→ Material provided:

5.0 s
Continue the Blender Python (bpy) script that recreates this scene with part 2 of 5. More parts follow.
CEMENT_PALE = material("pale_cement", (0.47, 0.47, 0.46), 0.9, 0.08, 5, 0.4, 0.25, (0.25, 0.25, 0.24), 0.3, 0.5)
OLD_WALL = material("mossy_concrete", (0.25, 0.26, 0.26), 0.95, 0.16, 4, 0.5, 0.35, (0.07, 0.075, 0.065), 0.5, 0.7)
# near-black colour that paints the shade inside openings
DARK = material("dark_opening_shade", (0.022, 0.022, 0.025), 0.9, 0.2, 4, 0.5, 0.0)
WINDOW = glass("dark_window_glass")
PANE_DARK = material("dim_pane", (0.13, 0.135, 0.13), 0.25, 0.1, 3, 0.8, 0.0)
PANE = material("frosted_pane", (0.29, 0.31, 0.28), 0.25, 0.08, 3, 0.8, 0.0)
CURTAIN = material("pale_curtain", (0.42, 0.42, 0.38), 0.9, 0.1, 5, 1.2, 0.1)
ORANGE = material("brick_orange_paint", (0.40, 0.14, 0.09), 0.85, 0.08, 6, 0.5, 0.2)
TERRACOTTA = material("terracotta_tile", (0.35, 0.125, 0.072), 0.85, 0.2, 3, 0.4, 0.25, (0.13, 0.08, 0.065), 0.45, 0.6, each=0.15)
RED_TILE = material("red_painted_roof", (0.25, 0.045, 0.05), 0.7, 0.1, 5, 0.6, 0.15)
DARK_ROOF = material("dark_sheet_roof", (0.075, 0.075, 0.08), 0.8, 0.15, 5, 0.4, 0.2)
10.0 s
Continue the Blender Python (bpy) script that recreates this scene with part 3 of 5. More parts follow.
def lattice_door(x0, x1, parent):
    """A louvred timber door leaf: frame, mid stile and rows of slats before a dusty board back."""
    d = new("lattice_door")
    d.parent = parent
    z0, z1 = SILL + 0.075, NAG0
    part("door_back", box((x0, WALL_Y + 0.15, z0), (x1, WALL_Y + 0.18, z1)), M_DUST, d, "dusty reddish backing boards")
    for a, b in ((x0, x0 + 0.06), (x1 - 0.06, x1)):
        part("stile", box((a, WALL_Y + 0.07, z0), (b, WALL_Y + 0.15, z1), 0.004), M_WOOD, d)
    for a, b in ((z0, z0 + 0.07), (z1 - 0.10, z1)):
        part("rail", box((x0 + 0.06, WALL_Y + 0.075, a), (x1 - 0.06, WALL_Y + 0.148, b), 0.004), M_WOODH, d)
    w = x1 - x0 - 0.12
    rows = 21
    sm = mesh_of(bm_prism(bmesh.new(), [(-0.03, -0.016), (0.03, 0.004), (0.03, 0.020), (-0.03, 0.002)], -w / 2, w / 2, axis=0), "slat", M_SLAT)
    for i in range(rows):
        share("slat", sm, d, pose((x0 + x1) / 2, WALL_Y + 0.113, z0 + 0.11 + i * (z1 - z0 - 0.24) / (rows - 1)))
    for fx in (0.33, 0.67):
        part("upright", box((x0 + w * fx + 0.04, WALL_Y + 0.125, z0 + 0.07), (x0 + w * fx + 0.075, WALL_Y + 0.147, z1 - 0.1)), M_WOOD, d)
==
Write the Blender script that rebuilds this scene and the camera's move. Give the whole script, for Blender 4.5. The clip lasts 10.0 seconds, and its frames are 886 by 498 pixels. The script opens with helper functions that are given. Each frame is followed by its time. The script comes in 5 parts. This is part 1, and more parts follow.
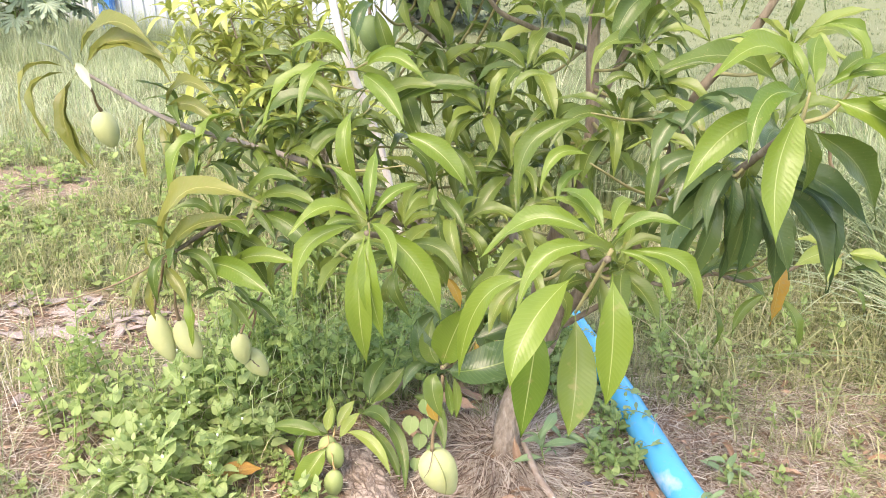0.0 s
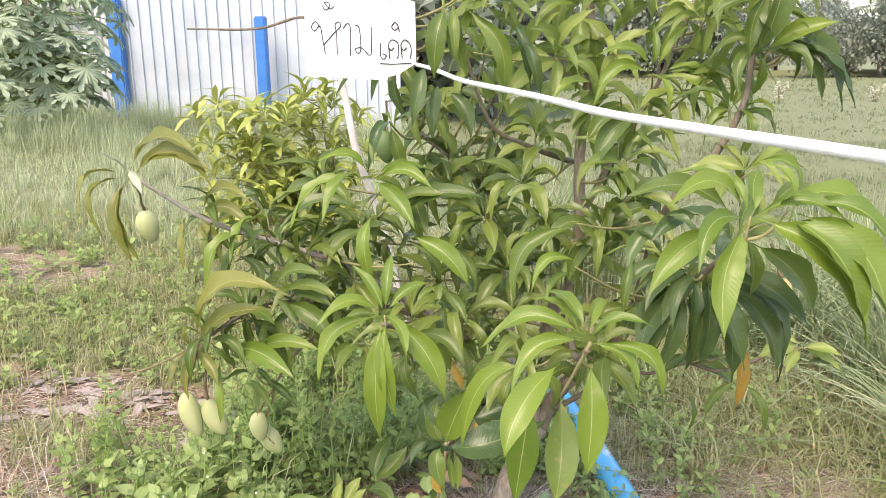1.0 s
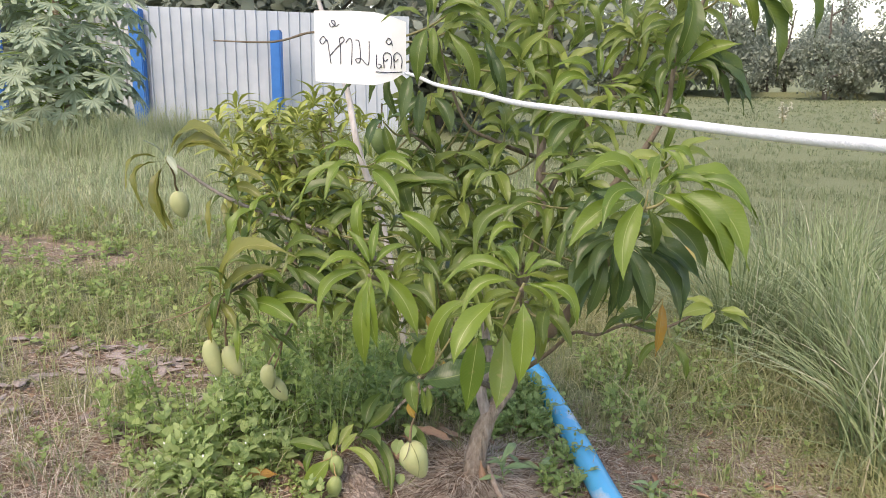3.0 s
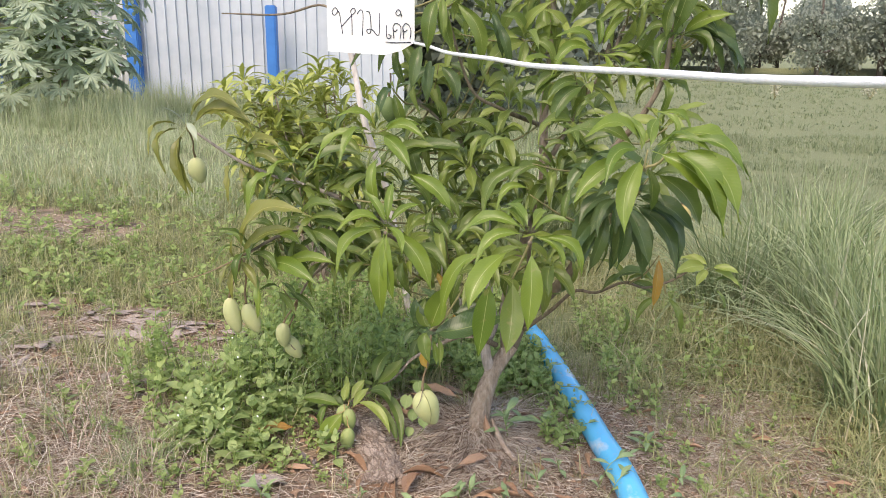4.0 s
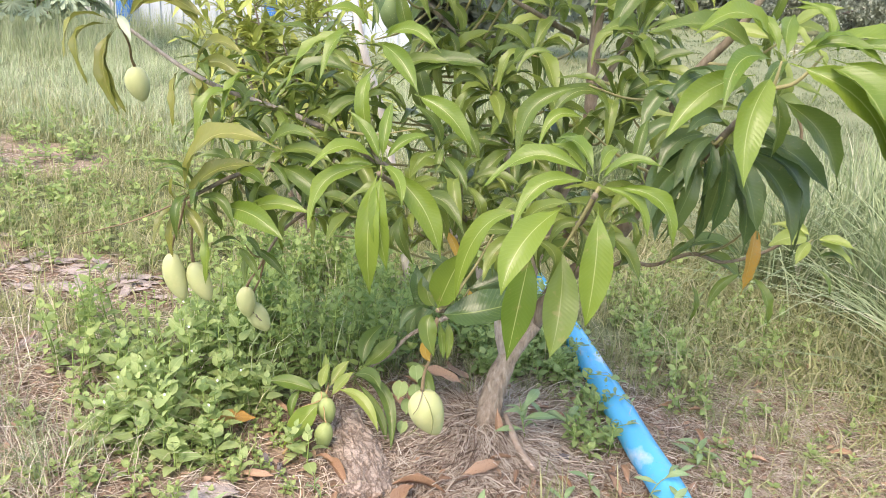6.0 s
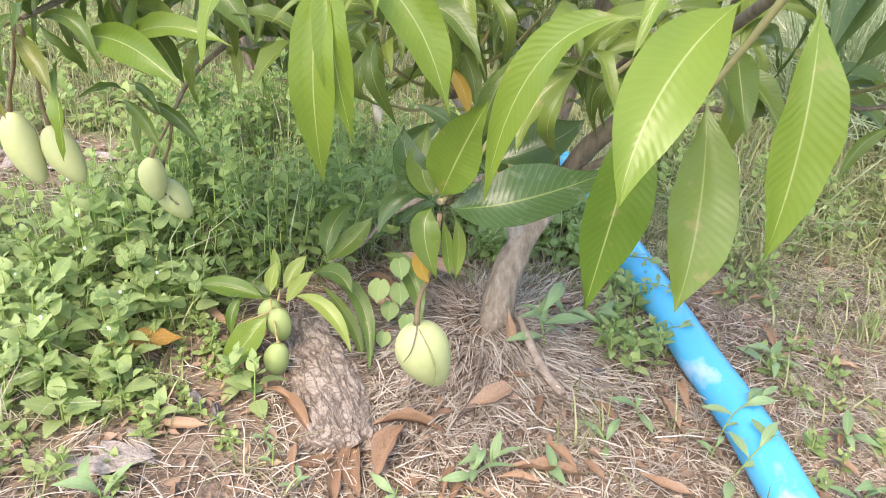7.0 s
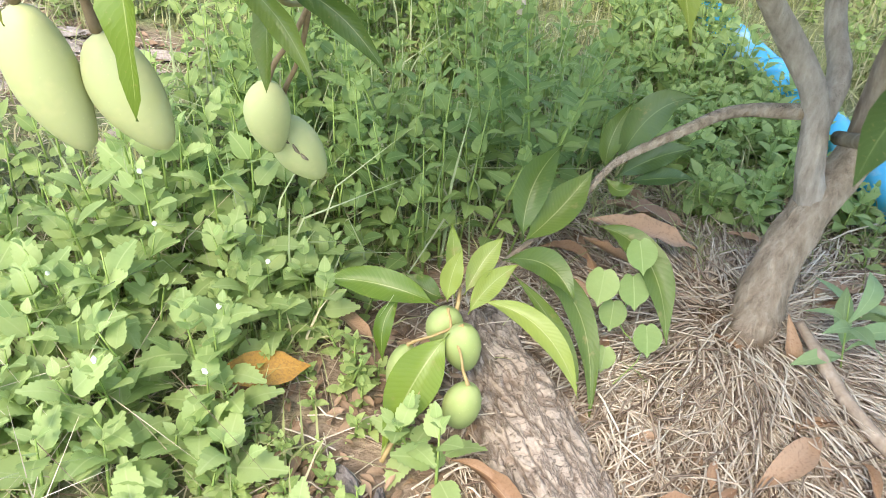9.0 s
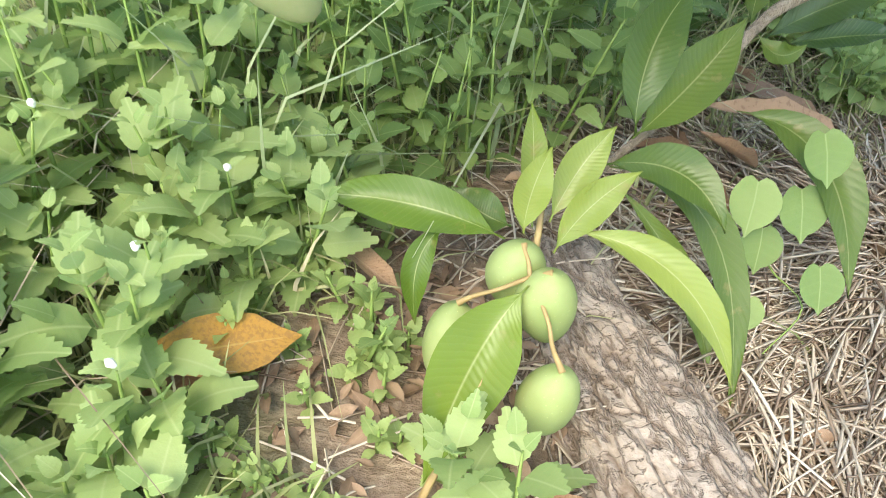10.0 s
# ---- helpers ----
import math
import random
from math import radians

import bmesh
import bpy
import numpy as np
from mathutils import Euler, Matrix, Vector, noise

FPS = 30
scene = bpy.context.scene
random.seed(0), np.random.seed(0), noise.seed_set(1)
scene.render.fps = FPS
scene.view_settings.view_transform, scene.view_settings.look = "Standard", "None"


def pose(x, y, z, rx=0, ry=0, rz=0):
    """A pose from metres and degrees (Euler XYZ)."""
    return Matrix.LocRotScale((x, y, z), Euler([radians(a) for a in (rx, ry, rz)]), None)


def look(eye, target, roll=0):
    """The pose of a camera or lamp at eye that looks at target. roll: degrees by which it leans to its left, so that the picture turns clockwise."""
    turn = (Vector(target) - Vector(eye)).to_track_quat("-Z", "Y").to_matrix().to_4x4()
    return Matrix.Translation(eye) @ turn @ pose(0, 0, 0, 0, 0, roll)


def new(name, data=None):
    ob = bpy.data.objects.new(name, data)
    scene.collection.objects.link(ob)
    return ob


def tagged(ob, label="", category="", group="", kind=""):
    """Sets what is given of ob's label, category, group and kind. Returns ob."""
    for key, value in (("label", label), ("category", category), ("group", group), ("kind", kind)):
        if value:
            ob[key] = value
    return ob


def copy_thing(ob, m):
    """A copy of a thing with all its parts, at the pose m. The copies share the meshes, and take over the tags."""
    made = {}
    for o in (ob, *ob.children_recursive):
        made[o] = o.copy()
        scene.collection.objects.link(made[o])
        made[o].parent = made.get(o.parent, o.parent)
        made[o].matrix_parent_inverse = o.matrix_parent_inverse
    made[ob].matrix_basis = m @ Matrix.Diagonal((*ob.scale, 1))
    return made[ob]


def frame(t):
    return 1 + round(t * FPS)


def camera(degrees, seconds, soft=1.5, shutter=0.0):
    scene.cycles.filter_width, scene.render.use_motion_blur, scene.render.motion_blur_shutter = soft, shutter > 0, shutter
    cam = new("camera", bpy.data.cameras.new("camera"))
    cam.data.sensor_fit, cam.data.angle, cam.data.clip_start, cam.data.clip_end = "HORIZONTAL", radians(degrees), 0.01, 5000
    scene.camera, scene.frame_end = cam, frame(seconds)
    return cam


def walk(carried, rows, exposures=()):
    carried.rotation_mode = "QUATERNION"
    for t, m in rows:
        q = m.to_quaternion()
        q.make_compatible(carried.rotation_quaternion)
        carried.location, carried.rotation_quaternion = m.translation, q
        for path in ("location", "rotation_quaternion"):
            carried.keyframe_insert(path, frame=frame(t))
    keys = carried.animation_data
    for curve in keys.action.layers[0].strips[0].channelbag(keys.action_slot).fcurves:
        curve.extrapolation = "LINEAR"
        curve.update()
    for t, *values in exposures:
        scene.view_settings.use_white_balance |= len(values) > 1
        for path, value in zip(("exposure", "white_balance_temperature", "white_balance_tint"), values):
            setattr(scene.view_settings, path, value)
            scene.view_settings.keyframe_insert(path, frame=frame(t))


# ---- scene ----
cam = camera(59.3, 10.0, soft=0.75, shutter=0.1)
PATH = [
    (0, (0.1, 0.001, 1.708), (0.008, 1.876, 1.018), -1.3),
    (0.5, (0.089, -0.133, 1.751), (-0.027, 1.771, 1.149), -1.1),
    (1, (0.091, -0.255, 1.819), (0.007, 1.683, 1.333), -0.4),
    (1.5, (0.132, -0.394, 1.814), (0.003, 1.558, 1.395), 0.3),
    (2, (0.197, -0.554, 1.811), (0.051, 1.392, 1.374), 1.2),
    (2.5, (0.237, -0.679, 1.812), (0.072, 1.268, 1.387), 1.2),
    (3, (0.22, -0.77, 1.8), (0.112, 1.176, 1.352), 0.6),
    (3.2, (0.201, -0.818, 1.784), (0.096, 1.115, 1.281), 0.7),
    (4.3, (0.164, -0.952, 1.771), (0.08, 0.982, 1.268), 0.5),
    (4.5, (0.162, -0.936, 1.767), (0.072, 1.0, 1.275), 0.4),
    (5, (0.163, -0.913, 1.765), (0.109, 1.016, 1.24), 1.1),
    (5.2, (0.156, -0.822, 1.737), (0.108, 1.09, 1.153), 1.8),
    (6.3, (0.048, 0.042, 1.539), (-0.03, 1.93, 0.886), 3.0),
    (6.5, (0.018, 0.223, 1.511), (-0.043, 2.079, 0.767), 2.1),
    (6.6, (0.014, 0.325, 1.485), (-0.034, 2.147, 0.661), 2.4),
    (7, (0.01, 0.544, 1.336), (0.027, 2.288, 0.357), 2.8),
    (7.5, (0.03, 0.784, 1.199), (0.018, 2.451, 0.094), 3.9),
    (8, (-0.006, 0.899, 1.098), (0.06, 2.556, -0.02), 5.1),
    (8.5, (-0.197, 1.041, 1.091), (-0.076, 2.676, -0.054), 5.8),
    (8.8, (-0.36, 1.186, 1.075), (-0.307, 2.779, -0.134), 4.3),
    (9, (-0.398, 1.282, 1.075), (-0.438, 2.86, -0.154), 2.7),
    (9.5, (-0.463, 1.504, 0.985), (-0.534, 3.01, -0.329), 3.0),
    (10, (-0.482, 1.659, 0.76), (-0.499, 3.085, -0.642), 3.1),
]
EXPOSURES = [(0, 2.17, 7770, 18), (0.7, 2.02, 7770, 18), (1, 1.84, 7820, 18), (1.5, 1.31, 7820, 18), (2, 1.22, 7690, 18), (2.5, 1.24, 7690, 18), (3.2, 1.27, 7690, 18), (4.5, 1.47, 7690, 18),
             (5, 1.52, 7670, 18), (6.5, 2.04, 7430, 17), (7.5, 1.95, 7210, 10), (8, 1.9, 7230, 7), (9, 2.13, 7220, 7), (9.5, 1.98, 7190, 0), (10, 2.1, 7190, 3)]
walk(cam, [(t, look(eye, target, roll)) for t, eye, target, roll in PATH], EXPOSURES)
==
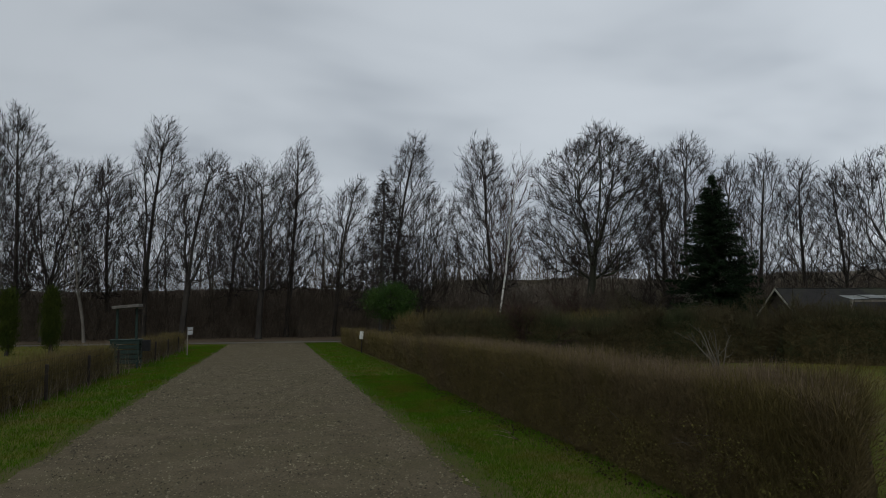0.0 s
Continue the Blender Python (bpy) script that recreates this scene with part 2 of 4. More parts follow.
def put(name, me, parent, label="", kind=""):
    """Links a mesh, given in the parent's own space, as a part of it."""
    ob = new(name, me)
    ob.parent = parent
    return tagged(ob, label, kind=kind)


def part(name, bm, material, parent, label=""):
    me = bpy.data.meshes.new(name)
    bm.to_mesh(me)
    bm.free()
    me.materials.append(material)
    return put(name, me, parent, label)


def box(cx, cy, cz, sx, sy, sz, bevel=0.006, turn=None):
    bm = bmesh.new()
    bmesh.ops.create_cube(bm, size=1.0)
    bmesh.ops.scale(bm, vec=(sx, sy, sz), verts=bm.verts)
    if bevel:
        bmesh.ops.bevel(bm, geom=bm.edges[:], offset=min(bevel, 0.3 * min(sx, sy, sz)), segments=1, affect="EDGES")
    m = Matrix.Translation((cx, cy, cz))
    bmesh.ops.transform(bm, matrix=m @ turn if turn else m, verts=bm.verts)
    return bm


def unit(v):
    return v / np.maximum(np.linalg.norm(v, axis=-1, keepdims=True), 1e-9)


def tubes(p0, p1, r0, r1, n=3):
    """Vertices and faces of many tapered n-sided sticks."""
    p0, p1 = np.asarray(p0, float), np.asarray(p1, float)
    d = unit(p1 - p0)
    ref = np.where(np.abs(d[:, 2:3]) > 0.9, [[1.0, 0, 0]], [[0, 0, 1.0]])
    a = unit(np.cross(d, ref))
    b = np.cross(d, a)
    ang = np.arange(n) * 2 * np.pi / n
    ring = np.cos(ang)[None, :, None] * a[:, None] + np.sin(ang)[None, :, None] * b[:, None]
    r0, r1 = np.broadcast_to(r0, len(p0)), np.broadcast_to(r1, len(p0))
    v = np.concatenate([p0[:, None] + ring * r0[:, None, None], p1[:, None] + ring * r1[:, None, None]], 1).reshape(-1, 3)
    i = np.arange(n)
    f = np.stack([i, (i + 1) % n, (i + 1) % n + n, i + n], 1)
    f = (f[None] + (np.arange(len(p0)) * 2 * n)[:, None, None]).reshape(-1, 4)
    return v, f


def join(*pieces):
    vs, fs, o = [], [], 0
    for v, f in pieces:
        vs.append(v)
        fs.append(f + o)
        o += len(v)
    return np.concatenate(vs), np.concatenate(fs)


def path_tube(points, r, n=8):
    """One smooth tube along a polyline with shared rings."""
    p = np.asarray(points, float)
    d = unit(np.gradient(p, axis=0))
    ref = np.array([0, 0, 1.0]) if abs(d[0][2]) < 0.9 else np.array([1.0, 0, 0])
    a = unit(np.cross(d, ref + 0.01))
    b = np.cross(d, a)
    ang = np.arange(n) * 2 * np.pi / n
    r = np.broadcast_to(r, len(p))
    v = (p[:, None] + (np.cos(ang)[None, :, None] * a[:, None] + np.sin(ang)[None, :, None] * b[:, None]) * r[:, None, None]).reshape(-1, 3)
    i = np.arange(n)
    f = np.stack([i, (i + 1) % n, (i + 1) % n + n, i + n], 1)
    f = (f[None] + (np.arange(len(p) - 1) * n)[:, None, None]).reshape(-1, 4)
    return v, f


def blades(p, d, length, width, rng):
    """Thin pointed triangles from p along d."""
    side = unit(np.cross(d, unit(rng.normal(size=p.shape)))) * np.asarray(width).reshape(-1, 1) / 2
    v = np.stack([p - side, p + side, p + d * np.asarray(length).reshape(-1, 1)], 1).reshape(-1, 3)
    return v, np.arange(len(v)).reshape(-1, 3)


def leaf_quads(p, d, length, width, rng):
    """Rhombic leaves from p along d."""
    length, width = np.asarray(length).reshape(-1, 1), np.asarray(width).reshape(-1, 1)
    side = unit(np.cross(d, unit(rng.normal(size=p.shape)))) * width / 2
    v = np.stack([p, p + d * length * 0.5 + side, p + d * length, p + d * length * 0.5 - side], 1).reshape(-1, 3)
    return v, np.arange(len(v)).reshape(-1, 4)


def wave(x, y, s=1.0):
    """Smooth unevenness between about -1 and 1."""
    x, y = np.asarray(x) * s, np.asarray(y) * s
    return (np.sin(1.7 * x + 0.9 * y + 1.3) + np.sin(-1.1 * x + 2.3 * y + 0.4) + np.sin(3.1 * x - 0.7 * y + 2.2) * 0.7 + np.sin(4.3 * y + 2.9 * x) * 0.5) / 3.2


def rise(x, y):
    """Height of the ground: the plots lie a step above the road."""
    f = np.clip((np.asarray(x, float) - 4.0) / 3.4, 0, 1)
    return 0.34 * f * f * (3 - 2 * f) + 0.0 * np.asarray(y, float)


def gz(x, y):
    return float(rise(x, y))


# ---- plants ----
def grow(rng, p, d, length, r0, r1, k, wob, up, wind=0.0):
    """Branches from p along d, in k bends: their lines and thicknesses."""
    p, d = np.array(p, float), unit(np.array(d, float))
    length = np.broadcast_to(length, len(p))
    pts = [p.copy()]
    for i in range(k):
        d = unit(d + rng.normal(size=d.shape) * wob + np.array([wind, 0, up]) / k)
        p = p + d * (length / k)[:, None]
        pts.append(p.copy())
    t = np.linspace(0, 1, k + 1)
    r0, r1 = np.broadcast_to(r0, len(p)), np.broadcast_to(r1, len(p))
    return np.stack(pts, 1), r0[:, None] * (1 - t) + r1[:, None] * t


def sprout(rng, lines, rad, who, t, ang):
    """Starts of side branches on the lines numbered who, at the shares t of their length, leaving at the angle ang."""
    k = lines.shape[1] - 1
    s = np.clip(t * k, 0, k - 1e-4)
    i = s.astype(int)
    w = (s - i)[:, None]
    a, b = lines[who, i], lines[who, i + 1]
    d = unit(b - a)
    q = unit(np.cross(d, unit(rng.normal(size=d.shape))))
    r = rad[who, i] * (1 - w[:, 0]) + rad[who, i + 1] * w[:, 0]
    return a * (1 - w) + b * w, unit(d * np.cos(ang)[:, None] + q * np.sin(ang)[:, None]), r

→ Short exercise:
Keep both end lines and retype everything in the records above from the line containing "made[o].parent = made.get(o.parent, o.parent)" through the line containing "carried.location, carried.rotation_quaternion = m.translation, q", exactly, with nothing else.

→ Task solution:
        made[o].parent = made.get(o.parent, o.parent)
        made[o].matrix_parent_inverse = o.matrix_parent_inverse
    made[ob].matrix_basis = m @ Matrix.Diagonal((*ob.scale, 1))
    return made[ob]


def frame(t):
    return 1 + round(t * FPS)


def camera(degrees, seconds, soft=1.5, shutter=0.0):
    scene.cycles.filter_width, scene.render.use_motion_blur, scene.render.motion_blur_shutter = soft, shutter > 0, shutter
    cam = new("camera", bpy.data.cameras.new("camera"))
    cam.data.sensor_fit, cam.data.angle, cam.data.clip_start, cam.data.clip_end = "HORIZONTAL", radians(degrees), 0.01, 5000
    scene.camera, scene.frame_end = cam, frame(seconds)
    return cam


def walk(carried, rows, exposures=()):
    carried.rotation_mode = "QUATERNION"
    for t, m in rows:
        q = m.to_quaternion()
        q.make_compatible(carried.rotation_quaternion)
        carried.location, carried.rotation_quaternion = m.translation, q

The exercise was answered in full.